A former member of the Contra Costa County Grand Jury has leaked information indicating that 2018 parent protests and new laws mandating the termination of privately run foster homes resulted in an investigation of staff employed in the county's CPS and family court services. That investigation found CPS workers were not following the law when they acted to remove children from their family homes.
A 2018 recall that wiped Santa Clara County Judge Aaron Persky off the bench was threatened by parents in Contra Costa, which caused an immediate investigation of three of the county's judges.
Turns out, parents were right. The investigation revealed Judge Hardie and Judge Fannin had direct ties to money laundering operations that take children from loving parents and sell those children into sex trafficking rings, while non- profits collect fees for the children placed into foster care.
" Parents protesting in the streets of the upscale Walnut Creek community was very embarrassing to local officials and court employees. That protest launched not only a criminal investigation by the FBI. but also the local grand jury."said the former grand juror who asked to speak off the record.
The juror also expressed frustration over the lack of media coverage on the topic. " We never saw this coming because mainstream media never covers what is really going on in the county's family courts". he added.

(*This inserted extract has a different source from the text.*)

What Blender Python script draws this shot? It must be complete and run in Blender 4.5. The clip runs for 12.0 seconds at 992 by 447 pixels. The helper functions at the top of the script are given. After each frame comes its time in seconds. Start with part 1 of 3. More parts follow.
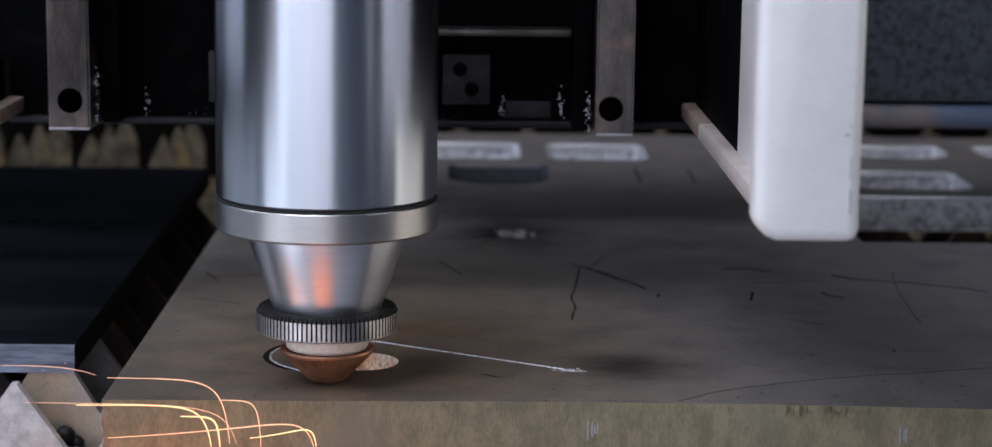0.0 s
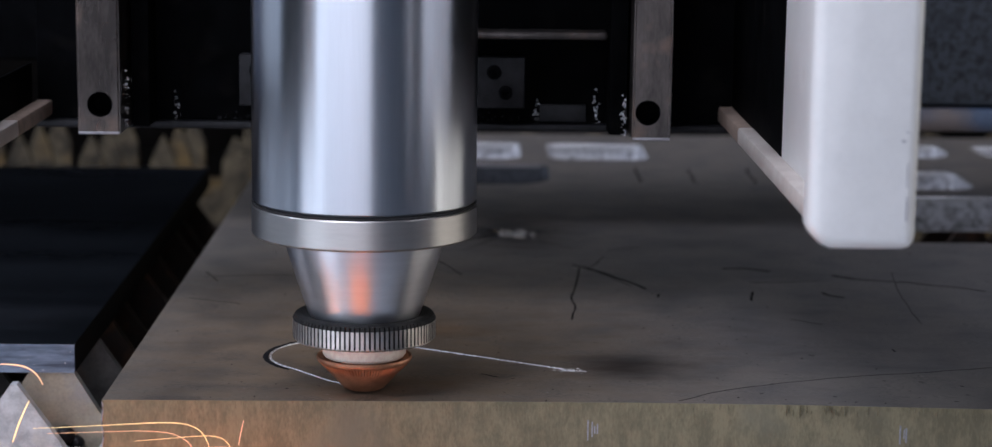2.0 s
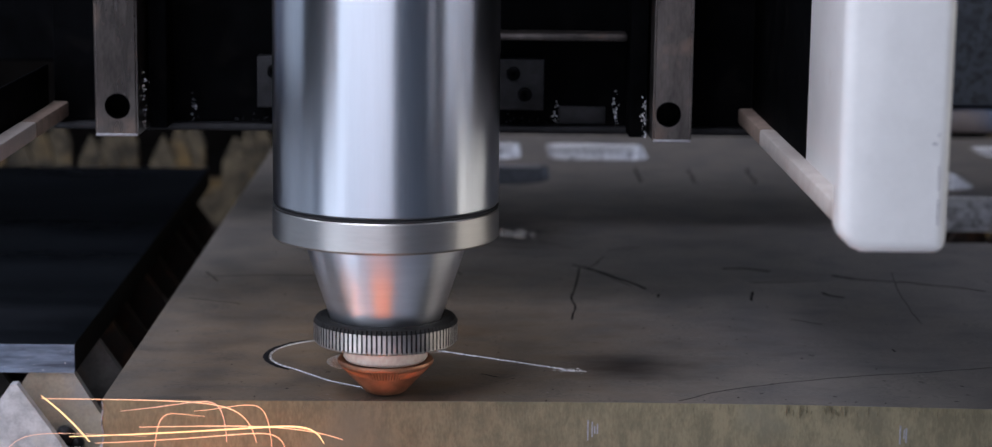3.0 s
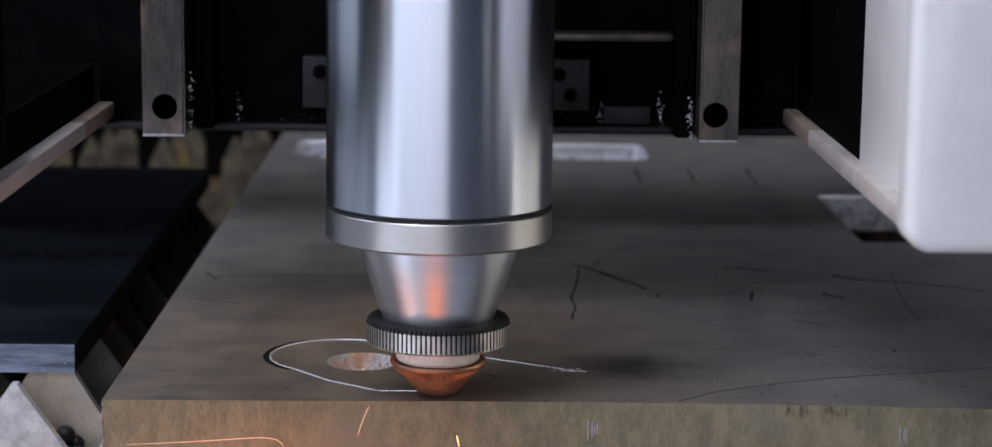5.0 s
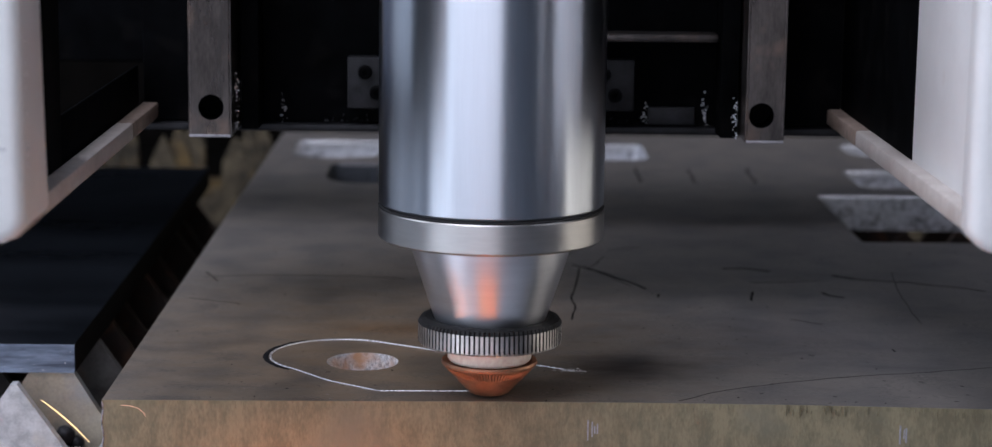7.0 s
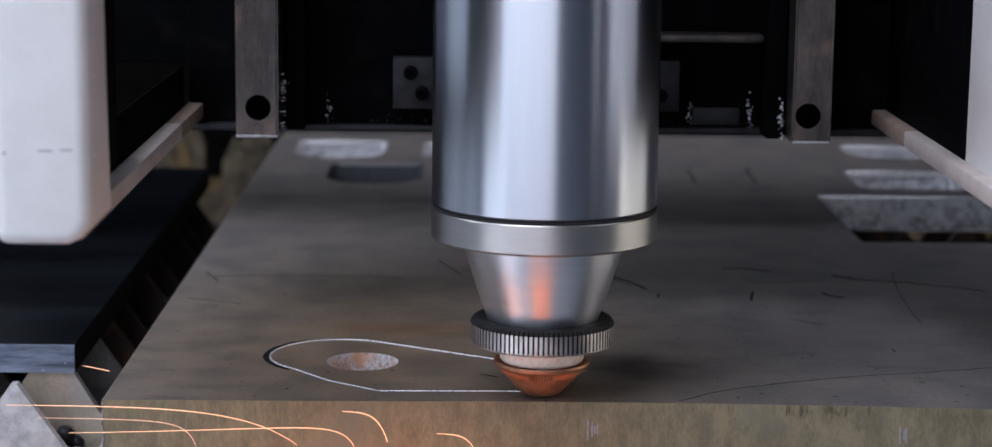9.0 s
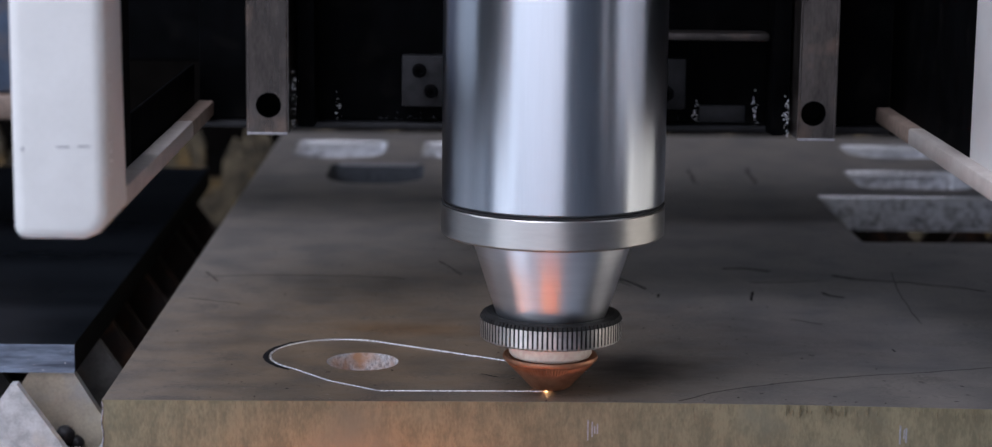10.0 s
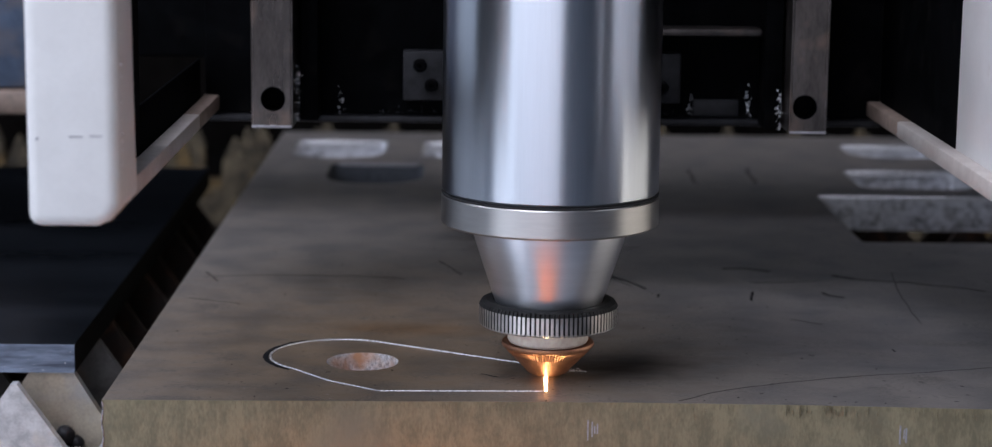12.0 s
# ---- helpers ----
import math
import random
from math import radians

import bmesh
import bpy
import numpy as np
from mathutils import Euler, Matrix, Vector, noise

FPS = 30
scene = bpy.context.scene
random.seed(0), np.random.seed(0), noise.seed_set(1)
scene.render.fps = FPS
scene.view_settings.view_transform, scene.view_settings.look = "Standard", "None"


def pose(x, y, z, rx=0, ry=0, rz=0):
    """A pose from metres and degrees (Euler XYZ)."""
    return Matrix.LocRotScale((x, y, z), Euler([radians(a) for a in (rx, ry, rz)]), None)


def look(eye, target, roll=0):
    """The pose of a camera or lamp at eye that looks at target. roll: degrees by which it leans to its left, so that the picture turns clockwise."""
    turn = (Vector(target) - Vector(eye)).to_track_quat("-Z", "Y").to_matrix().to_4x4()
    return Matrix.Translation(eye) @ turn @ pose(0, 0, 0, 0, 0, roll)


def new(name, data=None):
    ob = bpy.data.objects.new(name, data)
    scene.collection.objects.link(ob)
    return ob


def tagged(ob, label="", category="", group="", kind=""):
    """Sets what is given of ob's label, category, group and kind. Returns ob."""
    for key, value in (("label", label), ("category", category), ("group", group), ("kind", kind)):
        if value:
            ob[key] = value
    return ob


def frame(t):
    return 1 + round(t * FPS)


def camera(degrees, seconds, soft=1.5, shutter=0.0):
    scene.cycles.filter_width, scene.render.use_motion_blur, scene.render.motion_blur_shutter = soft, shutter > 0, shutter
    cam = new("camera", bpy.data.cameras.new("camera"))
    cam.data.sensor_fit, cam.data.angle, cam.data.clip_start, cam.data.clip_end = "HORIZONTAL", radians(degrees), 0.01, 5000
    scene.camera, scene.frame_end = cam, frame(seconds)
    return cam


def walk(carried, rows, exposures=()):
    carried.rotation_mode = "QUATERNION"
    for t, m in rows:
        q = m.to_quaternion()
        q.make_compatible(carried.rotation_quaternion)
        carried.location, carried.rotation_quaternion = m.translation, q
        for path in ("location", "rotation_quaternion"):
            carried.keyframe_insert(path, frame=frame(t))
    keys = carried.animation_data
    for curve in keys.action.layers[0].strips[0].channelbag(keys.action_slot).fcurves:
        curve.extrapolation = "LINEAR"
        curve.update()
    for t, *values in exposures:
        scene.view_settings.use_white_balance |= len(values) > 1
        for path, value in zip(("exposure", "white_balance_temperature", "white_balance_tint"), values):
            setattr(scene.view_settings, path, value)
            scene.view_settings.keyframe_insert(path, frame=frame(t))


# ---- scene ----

Judges in the county appeared rattled over the investigation, which is leading to supervised visitation and reunification camps where judges hold financial interests through their spouses and family members to avoid disclosure.
Of the $153 million budgeted for foster kids. less than 1 percent was determined to be going to benefit foster youth. Worse were the judges who ignored the law and took children from their parents for no legal reason.
SANTA CRUZ - Judge Hell
A Santa Cruz mother described the year a CPS worker took her 2 year old, causing the mother to pay $40,000 she paid to get her child back.
" The payment felt like a ransom" , explained the young mother, "we had to pay to defend CPS worker's allegations and we lost two years with our daughter as result. Nobody was held accountable."
The Grand Jury didn't investigate the use of supervised visitation, where several judges have a financial interest. Reunification camps and private businesses benefitting from court contracts and judge appointments appear to be connected not only to the financial interests of judges, but to sex trafficking and money laundering operations working in secret in California's family courts.